Canadian Solar posted RMB 2.5 billion (USD/RMB: 6.4706) of revenue in the first half of the year, a 65.6% YoY increase, thanks to growths of shipment volume and average selling prices. Operation costs rose by 85.9%, leading gross profit to increase merely by 2.4% and gross margin to drop from 24.3% in the first half of last year to 15.1% this year. CSI Solar, which is chiefly responsible for manufacturing and businesses in China, and Global Energy, which is accountable for PV station businesses, each saw 11.9% and 16.6% of gross margin.

Canadian Solar set to see 3.8-4.0 GW of module shipment volume in the third quarter. It revised down annual shipment volume to 16-17 GW, because several clients demand to defer deliveries and longer shipping time made it unable to deliver orders this year. Another reason is that the company declined low-price orders to maintain basic earning yields.
canadian solar financial statements
Canadian Solar 1H21 and 2H21 financial report

Conclusion and industrial trends

Overall, leading manufactures saw revenue growing, due to increased shipments in the first half of the year. Five PV supermajors dominated 70% of total shipment volume, indicating increasingly market concentration. However, impacted by raw material price hikes and logistic reasons, gross profits and gross margin did not rise in accordance with increasing revenues.

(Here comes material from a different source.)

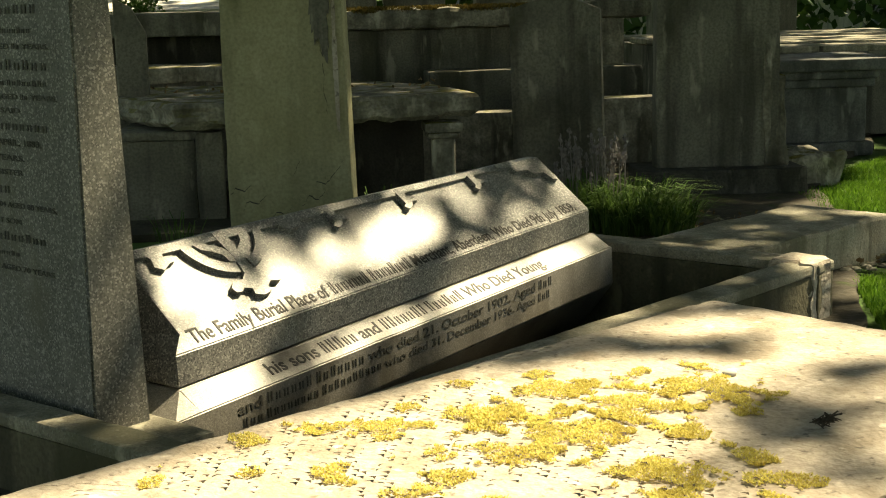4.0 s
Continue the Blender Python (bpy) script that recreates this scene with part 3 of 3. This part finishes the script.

Generally, manufacturers are optimistic towards global demand in the second half of this year, especially strong demand in overseas markets. Against this backdrop, InfoLink revises full-year forecast for demand overseas upwardly to 115 GW, and global demand to 165 GW. However, amid vigorous demand the supply chain is still dealing with challenges.

As downstream demand picked up in the second half, cell and module makers raised utilization rates, driving up wafer purchase volumes. This gives wafer manufacturers bigger rooms for price increases, and again pressuring downstream profits. Polysilicon, experiencing the most intensified shortage since the misdistribution of production capacities across the supply chain last year, only see new capacity of Tongwei’s unit of Yongxiang coming online by the end of this year. Doubled with the promulgation of dual-control on energy intensity, the high energy-consuming polysilicon, ingot, and BOM manufacturers may fall victims to power rationings, deteriorating short supply. Presently, module makers negotiated actively with the end users, hoping to adjust prices or postpone installations to next year. However, as costs of raw materials, BOM, and shipping simultaneously surged, many variables still exist, in terms of annual installations and profits of downstream manufacturers.